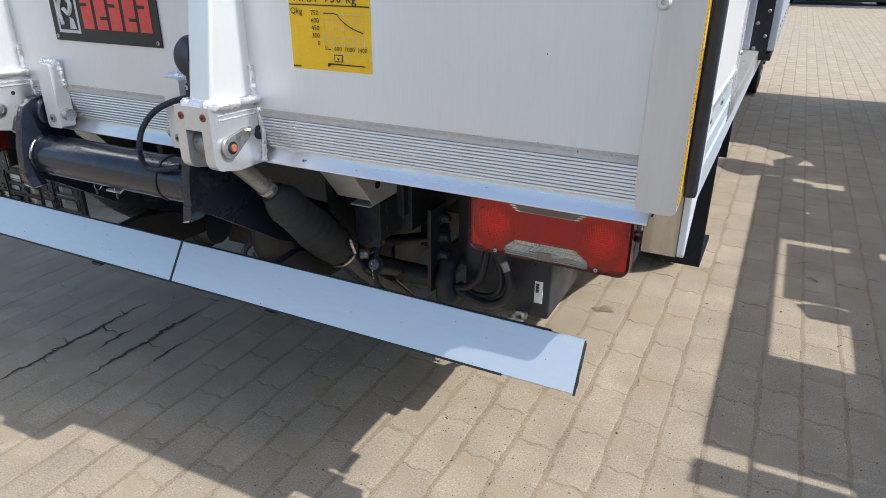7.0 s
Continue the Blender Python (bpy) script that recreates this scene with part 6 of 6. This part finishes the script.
# parked trailer beside the truck, whose slatted side throws the long shade
trailer = thing("parked_trailer", (4.0, 2.0, 0), "tall slatted trailer parked alongside the truck", "trailer")
TX, TB, DZ = 2.447, 0.006, -0.972
bb = bm_new()
perforated(bb, "x", TX, TX + TB, 0.755, 3.40, 1.05, 2.33, [(1.275, 1.735, 1.905, 2.18), (1.735, 2.315, 2.145, 2.18), (2.315, 2.365, 1.87, 2.18), (3.33, 3.39, 2.03, 2.14), (3.27, 3.37, 1.85, 2.03), (2.30, 2.37, 1.715, 1.75), (1.69, 1.745, 1.73, 1.775), (1.48, 1.57, 1.725, 1.785), (1.26, 1.29, 1.76, 1.80), (2.78, 2.80, 2.04, 2.07)])
bmesh.ops.translate(bb, vec=(0, 0, DZ), verts=bb.verts)
part("side_board", bb, M["mixer"], trailer, "weathered grey side board")
bb = bm_new()
prism(bb, [(1.60, 1.90), (1.715, 1.90), (1.735, 1.965), (1.72, 2.03), (1.70, 2.09), (1.66, 2.065), (1.60, 2.04)], "x", TX - 0.008, TX - 0.001)
bmesh.ops.translate(bb, vec=(0, 0, DZ), verts=bb.verts)
part("latch", bb, M["chassis"], trailer)
bb = bm_new()
perforated(bb, "x", TX, TX + TB, -3.2, 0.754, 1.05, 2.20, [(0.69, 0.712, 1.94, 2.19)])
bmesh.ops.translate(bb, vec=(0, 0, DZ), verts=bb.verts)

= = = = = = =

## Task goal
Find the lines that include the string "part", then copy each of them.

## Written solution
Continue the Blender Python (bpy) script that recreates this scene with part 6 of 6. This part finishes the script.
part("side_board", bb, M["mixer"], trailer, "weathered grey side board")
part("latch", bb, M["chassis"], trailer)